Pour l’économie c’est la même chose, c’est le terrain qui parle. Faute d’activité, certaines régions ont subi un exode rural fort. « Pendant des années les parents disaient à leur enfants : « ne restez pas ici, ils n’y a pas d’avenir » » raconte Alexia Beaujeux. « C’est là qu’il faut prouver, non pas qu’on est capable d’inventer des modèles qui génèrent de la croissance, mais qu’on est capable d’inventer des modèles qui génèrent une capacité de réponse aux besoins de base et des emplois. C’est un vrai défi pour les mouvements écologistes. Si on continue à bouder le sujet, on laisse d’autres personnes qui ne partagent pas nos idées prendre la place. »
Les 500 milliards
Publiée en avril, une pétition rédigée par le collectif la Fabrique des Transitions espère justement fédérer les différentes initiatives locales, qu’elles soient issues des milieux écologistes ou de l’économie sociale et solidaire. À l’heure où les gouvernements français et allemands discutent d’un plan massif de relance post-coronavirus (de 500 milliards d’euros), le collectif espère réussir à diriger une partie des fonds vers des initiatives locales durables. Une façon de les pérenniser et d’éviter un retour en force des énergies fossiles.

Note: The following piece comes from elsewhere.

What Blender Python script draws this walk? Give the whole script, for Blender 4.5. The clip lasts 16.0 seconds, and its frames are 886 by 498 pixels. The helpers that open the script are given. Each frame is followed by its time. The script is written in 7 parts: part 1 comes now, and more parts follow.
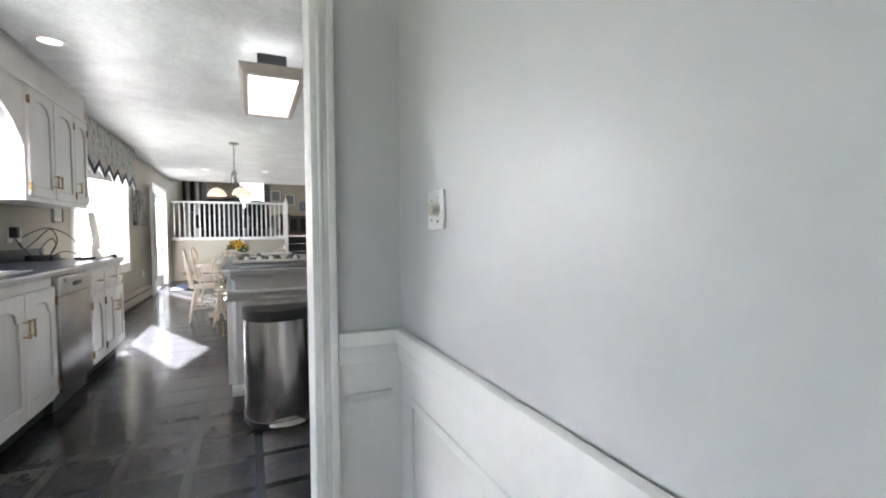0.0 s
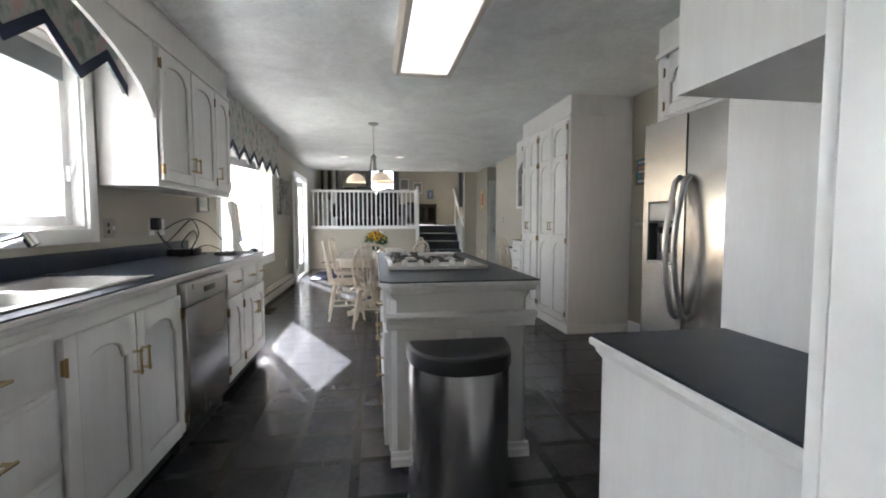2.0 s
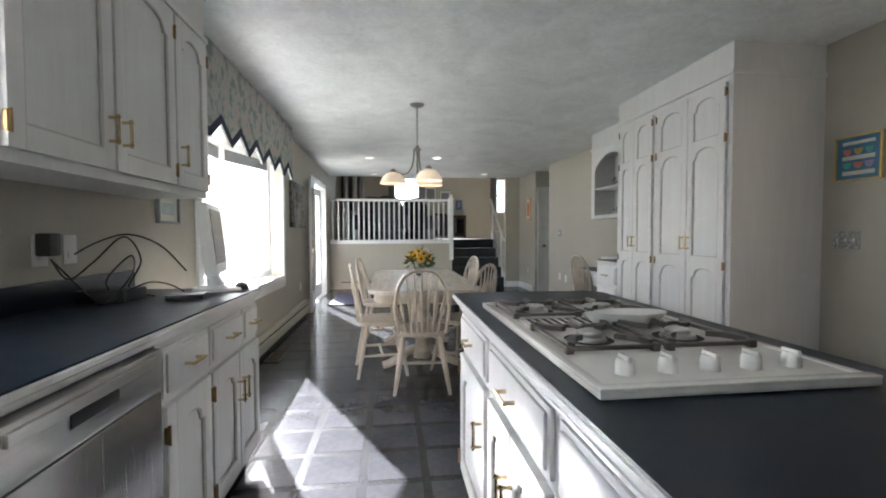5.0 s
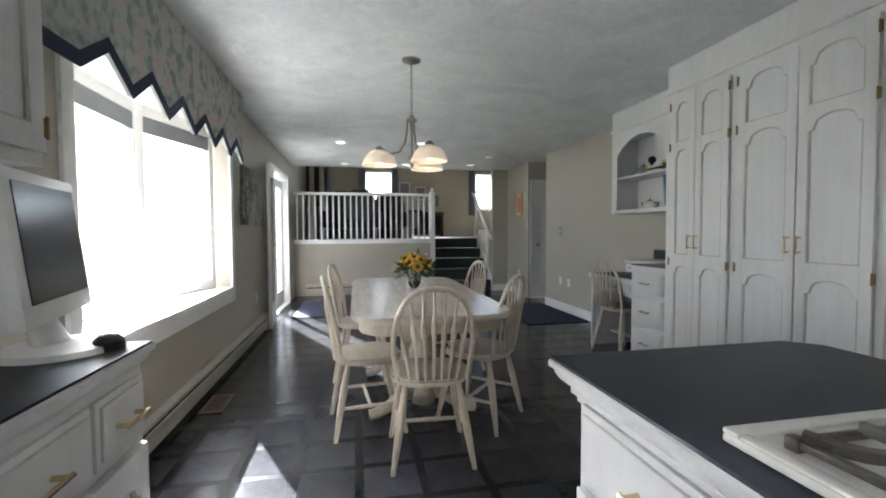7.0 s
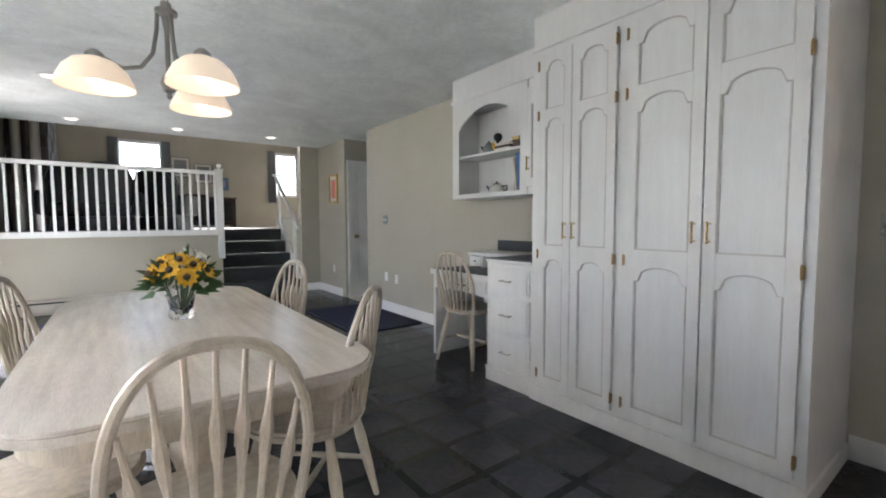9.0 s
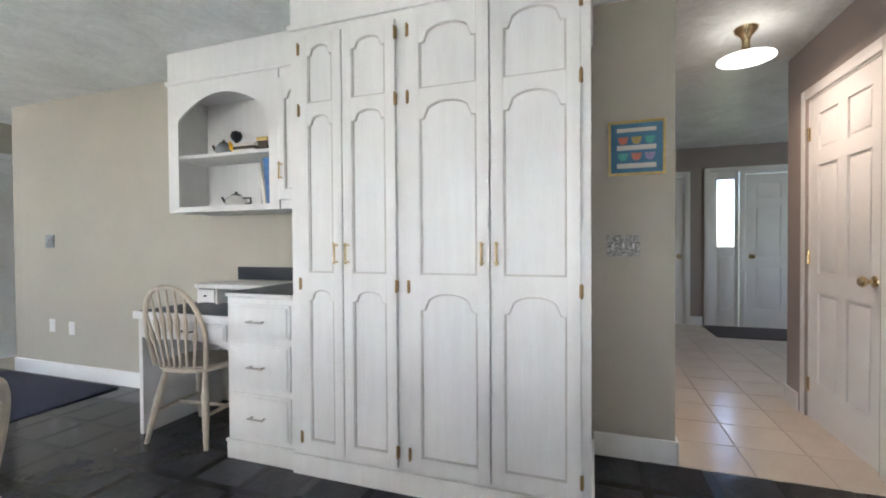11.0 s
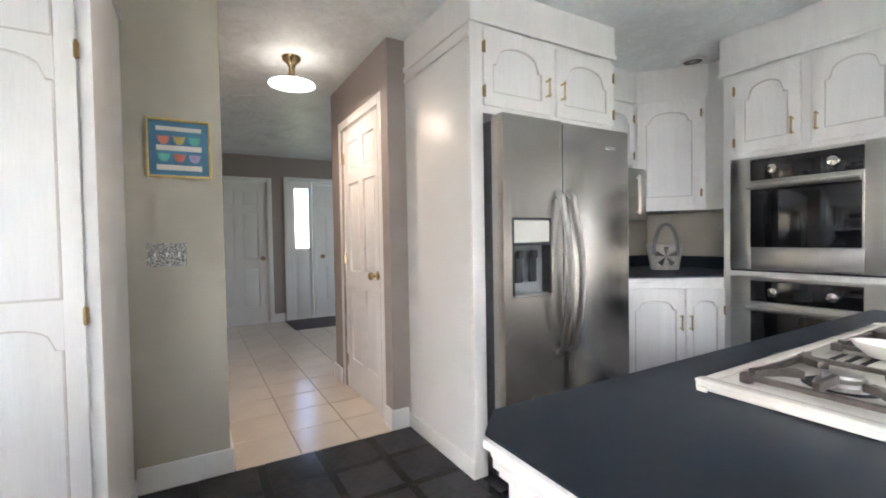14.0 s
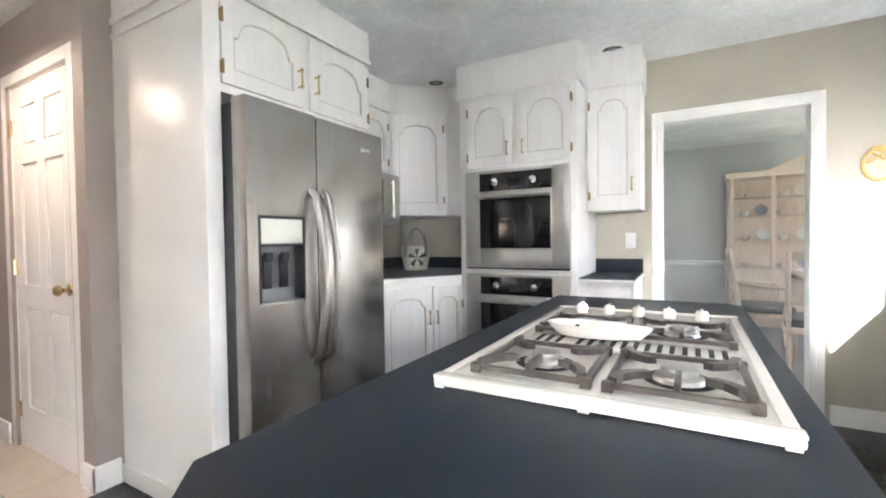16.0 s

Aux manettes de la Fabrique des Transitions, Jean-François Caron est le maire de Loos-en-Gohelle qui compte parmi les communes étendards de la transition en France. Pour Alexia, « Un aspect très positif de ce tour c’est qu’on a pu rencontrer les acteurs du milieu de la transition écologique des territoires. C’est un petit monde qui est en train de se structurer autour de la Fabrique des Transitions, notamment des générations qui faisaient bande à part jusque là. »
Guider les municipales
À terme, Alexia, Maxime et Solène veulent faire du conseil aux collectivités, et les accompagner dans leurs démarches de transition. Alors que les élections municipales ont été suspendues par le Covid-19, plus de 30 000 communes ont pu élire leur maire dès le premier tour, et ce, essentiellement en zone rurale. Autrement dit, un terrain de jeu gigantesque pour activer la transition écologique.
De la communauté urbaine de Dunkerque, où Arcelor Mittal fait planer la menace de la délocalisation ; à la lutte contre le Grand Contournement Ouest (GCO) dans la région de Strasbourg ; en passant par la sauvegarde du patrimoine culturel breton, le podcast prend le pouls des territoires. En train et en stop, toujours le micro à la main, il nous rappelle que le monde rural a encore son mot à dire.